In the 1820s, Italy's aging King Ferdinando I falls ill in Naples and, on his deathbed, reminisces about the early years of his reign. After a rambunctious and impetuous childhood, he is poised to assume the throne at the age of 16. Although the lusty young prince already has a lover, the Princess of Medina, a marriage is arranged with 16-year-old Princess Maria Teresa of Austria.
The princess dies of smallpox before the wedding can take place. Her sister is proposed as a suitable wife, but she dies as well. When a third sister, Maria Carolina, is presented, Ferdinand is decidedly unenthusiastic, but his advisors and Carolina's mother, the Habsburg Empress Maria Theresa, push him into the marriage. He discovers on their honeymoon that he and Carolina get along famously in the bedroom, if nowhere else.

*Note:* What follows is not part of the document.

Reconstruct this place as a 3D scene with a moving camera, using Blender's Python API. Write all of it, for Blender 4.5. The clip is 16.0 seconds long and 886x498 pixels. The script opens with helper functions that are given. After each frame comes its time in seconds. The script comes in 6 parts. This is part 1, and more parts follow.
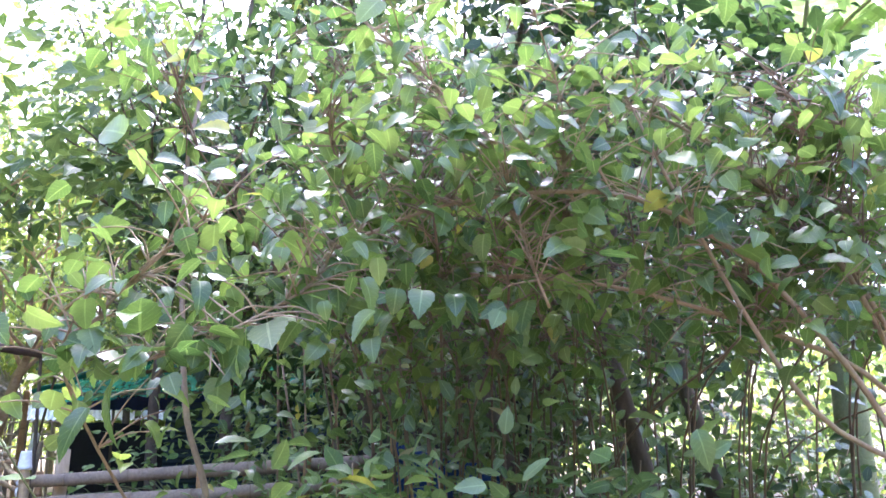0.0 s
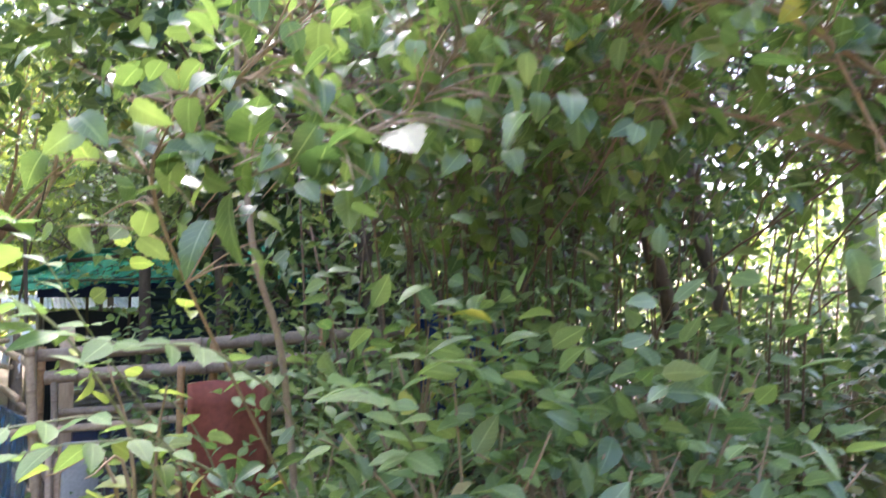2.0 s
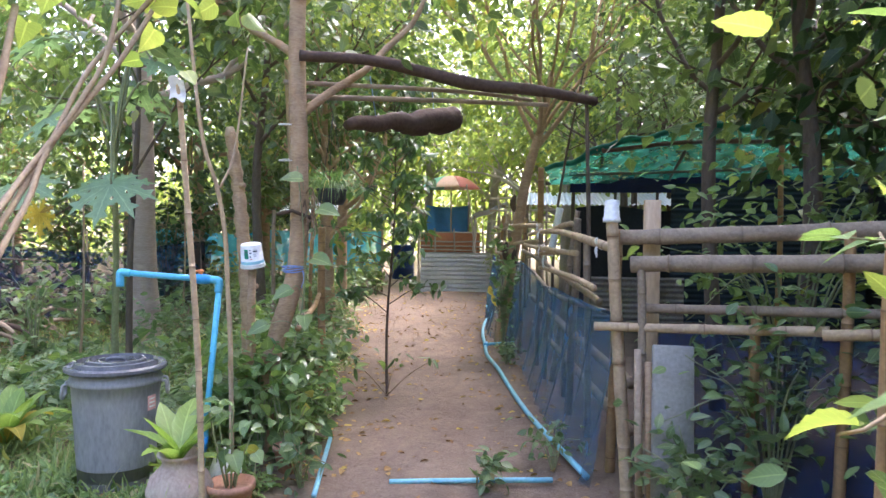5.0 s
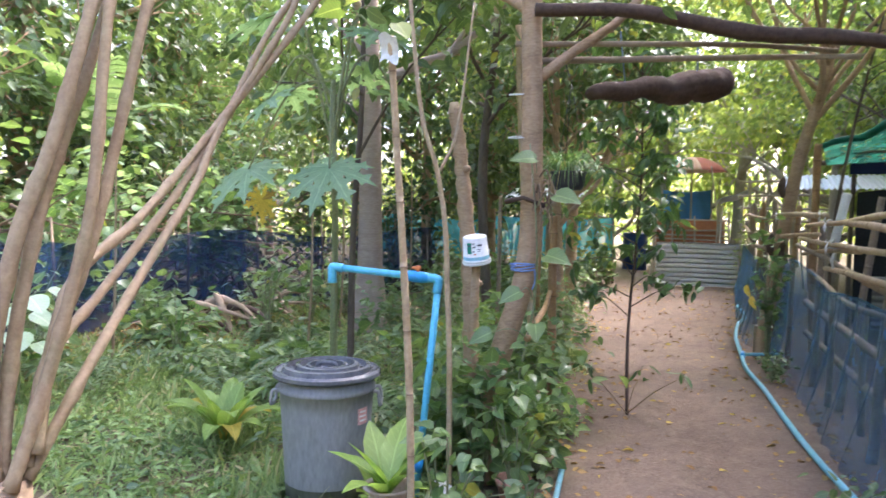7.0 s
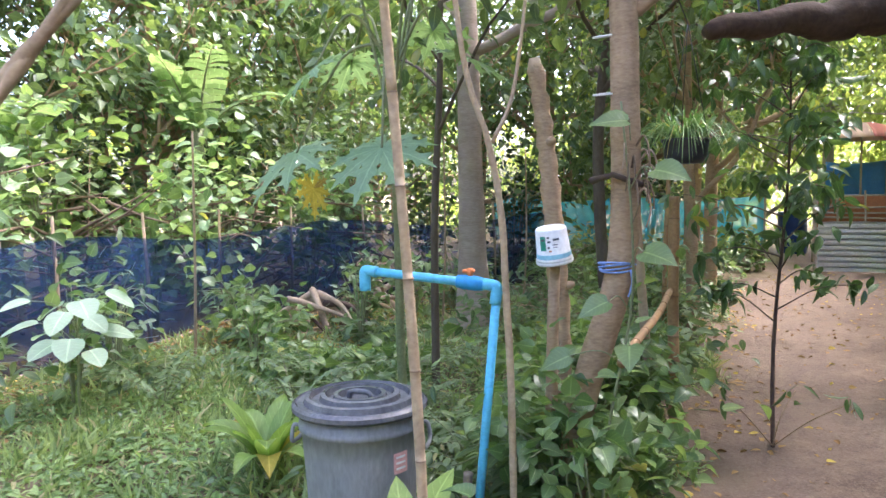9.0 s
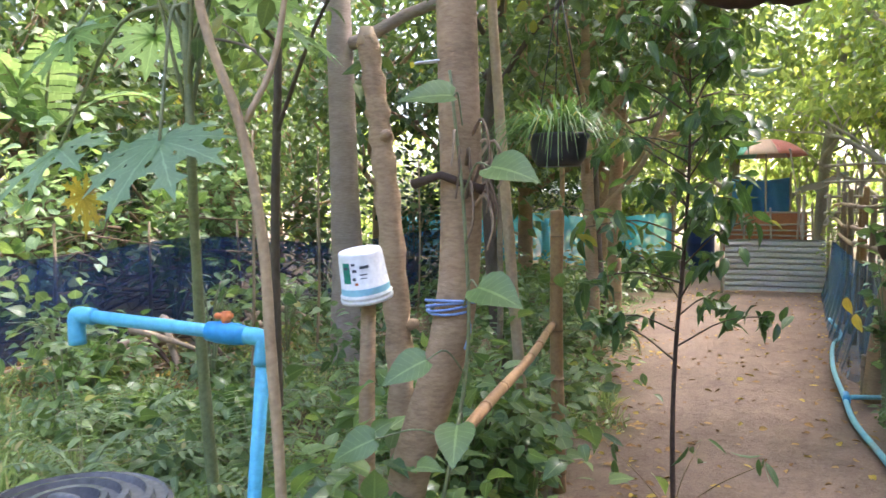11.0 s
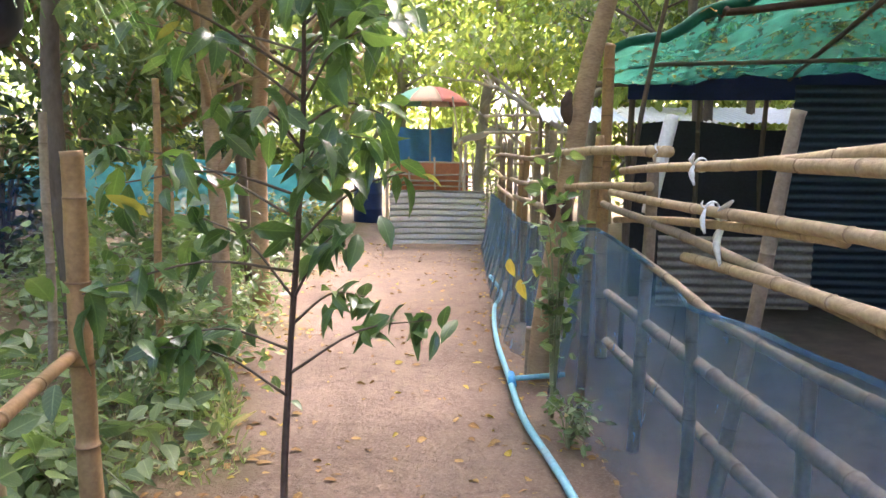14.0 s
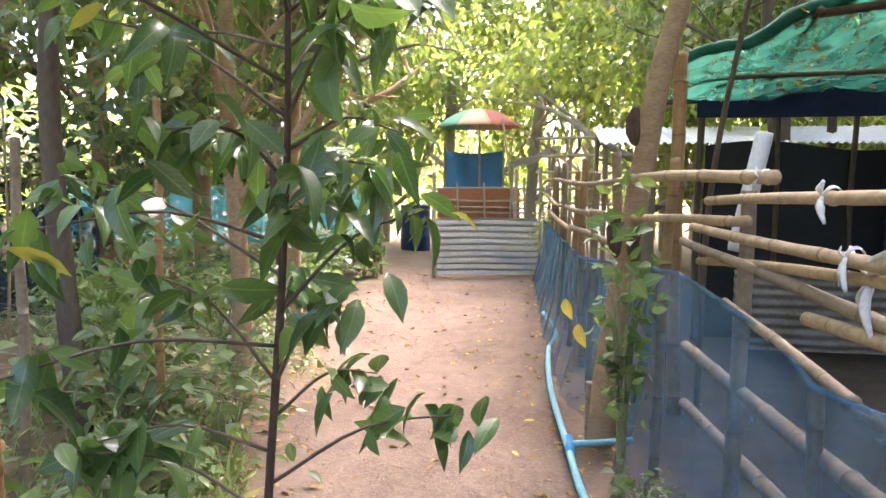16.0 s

While Ferdinand is never cured of his roving eye, the ambitious Carolina soon has the King under her spell, and her political power comes to rival his own. Obsessed with the pleasures of the flesh, the spoiled sovereigns seem oblivious to the revolutions threatening to consume France and, eventually, the whole of Europe. Amid dazzling palace settings, the arrogant king casually threatens to behead those who displease him, threats that are sometimes carried out. The royals travel to the ruins of Pompeii and undertake hunting parties, but political intrigue intrudes into their lives.